LAWYER: That's interesting Karen. Many people think that way but I need to clar you up on a few things. Your idea of "irreconcilable differences" is close but it doesn't mean that you don't get to tell you story. If you decide to go to court you can still tell you story and the judge can consider what happened in dividing the assets. However, if it's "irreconcilable differences" then all you have to do is prove one difference with your husband that you can't reconcile and it has caused the breakdown of your marriage. That is really easy to prove.
Now, if you use "adultery" as your grounds for divorce you must prove (not just suspect) that your husband had intercourse with a woman and you must be able to prove who the woman is, when and where it took place, and most important, that it was THAT ADULTERY that caused your marriage to break down and not something else.
KAREN: Well I don't know all that! Why do I have to prove all that?
LAWYER: Well, you're claiming you should get a divorce based upon "adultery" so that is what you have to prove for "adultery" just to be granted your divorce!
KAREN: Well I want to be able to tell my story and I want more than 1/2 of the assets. That's the only way I can get it, right?
LAWYER: No.
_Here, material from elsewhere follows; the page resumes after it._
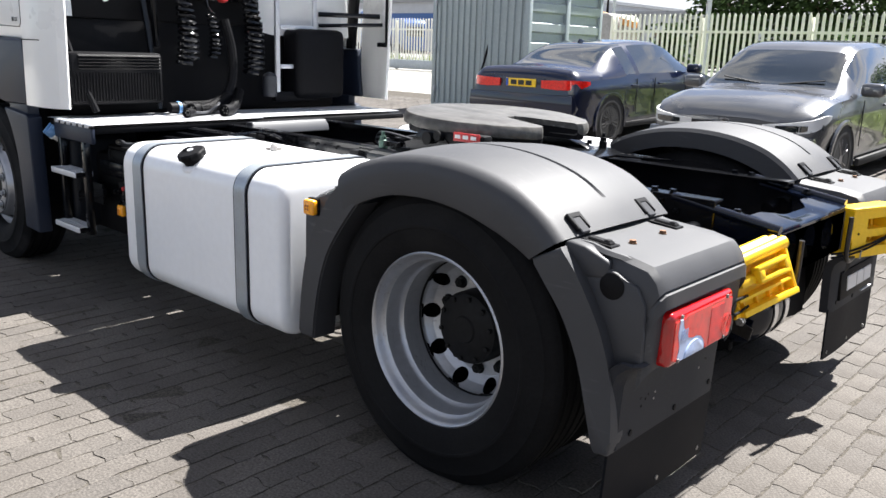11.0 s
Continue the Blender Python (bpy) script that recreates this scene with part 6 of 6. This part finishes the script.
patch("grille_trim", bd, [(-0.36, 0.645), (0.36, 0.645), (0.36, 0.655), (-0.36, 0.655)], 2.125, 0.012, CHROMET)
part("badge", lathe([(0.052, 2.12), (0.06, 2.13), (0.06, 2.142), (0.05, 2.142), (0.05, 2.135), (1e-5, 2.135)], 24, (0, 0, 0.675)), CHROMET, bd)
patch("bumper", bd, [(-0.80, 0.30), (0.80, 0.30), (0.86, 0.45), (0.84, 0.60), (-0.84, 0.60), (-0.86, 0.45)], 1.95, 0.17, CARGREY)
patch("lower_grille", bd, [(-0.42, 0.30), (0.42, 0.30), (0.46, 0.43), (-0.46, 0.43)], 2.06, 0.075, CARTYRE)
both(lambda p: patch("air_intake", bd, p, 2.04, 0.085, CARTYRE), [(0.52, 0.33), (0.80, 0.36), (0.83, 0.47), (0.56, 0.43)])
both(lambda p: patch("intake_trim", bd, p, 2.10, 0.03, CHROMET), [(0.55, 0.385), (0.80, 0.41), (0.80, 0.42), (0.55, 0.395)])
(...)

You can file based upon irreconcilable differences and you still get to tell your story at trial and the judge can take into account your husband's conduct in dividing up the assets and debts.
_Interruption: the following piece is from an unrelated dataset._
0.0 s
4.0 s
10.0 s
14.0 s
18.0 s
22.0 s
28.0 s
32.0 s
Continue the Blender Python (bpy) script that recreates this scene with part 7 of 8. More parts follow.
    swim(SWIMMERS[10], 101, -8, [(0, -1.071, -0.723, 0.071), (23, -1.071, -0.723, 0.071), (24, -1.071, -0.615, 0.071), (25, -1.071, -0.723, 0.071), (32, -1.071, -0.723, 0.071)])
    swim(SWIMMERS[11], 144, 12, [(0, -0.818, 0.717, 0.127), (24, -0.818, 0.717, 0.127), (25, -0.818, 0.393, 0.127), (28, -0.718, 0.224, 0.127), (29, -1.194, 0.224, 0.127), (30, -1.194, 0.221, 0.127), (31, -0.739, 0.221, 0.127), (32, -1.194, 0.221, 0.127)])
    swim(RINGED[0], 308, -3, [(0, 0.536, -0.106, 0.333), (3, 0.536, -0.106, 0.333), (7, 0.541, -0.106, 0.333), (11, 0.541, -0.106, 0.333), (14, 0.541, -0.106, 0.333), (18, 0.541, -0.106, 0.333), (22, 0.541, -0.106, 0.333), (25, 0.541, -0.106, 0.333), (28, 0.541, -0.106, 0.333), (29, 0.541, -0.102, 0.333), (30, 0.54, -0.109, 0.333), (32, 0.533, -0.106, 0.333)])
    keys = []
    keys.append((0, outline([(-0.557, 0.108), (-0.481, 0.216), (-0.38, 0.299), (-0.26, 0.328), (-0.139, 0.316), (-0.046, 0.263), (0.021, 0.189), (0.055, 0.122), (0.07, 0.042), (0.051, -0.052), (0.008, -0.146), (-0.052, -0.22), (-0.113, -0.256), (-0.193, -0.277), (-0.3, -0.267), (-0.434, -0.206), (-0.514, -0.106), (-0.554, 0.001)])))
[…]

KAREN: And that makes it easier for me?
LAWYER: Yes, it does. It makes it easier for you to get your divorce and you still get to tell your story to the judge.
KAREN: But I want "adultery" because I want him punished so I get more than 1/2 of our assets. I want to make sure he doesn't do this to any other woman again and I don't want him to forget it.
LAWYER: Karen, "adultery" is just a grounds you have to prove to "get" your divorce. It is not meant to punish either party... even the one who committed adultery.
KAREN: That doesn't make any sense. Isn't there any justice! He did something wrong so he should be punished. Why else would they have that in the law?
LAWYER: Confusing, isn't it Karen? But I can explain that to you. You see if he slept with another woman then yes, in our eyes maybe he did something morally wrong! However, the law doesn't always address what is morally wrong, that's why people go to confession at church. But that doesn't mean that the judge doesn't consider anything at all! Now, if Terrance has been sleeping around on you for 5 years and paying his girlfriend's rent, then he's been spending family money on someone who is not part of the family... and some of that money is yours! So if he does that, the judge is most likely going to expect that he pay you back... perhaps by getting more of the assets. If Terrance bought this woman a set of diamond earrings for $10,000, then technically he spent $5,000 of your money on another woman so he may be held by the responsible by the court for returning those monies to you because he damaged the "marital estate." So he may get punished for not necessarily for his adultery but for wasting or taking money that belonged to you both and using it on this woman. So he took away monies meant for you and the judge may require him to give them back by giving you more of the remaining assets.
Here's the catch. You don't have to use the grounds of "adultery" for those things to happen. The judge can consider the conduct of the parties during the marriage, including what they spent and what they did, in a case of a divorce brought based on irreconcilable differences.
So here's my question, Karen. If irreconciable differences allows you to get your divorce more easily,to tell your story, and to prove anymonies he wasted on this woman so you get more of the assets, but adultery makes it harder to get your divorce, and it won't punish Terrance or automatically give you more of the assets, then wouldn't you want to file based upon "irreconcilable differences" to make it easier on yourself?
KAREN: Now that I know that's how it works, then absolutely!
LAWYER: Okay, so we've handled the infidelity as the grounds for the divorce. Let's move on to the other important aspects of your divorce to help you understand them.
(Note: This is not any particular discussion with any particular client but resembles countless discussions I have had with numerous male and female clients and is based upon Rhode Island law and practice.)
This discussion outlines the current state of Rhode Island law from an experienced divorce lawyer's perspective regarding the grounds for filing using "irreconcilable differences" (i.e. no-fault grounds) versus filing under "adultery" due to a spouse's supposed infidelity which has it's drawbacks and is usually a more emotional decision rather than a practical legal one. An experienced Rhode Island divorce lawyer can explain this in more detail and put it in context based upon the factual circumstances of your own case.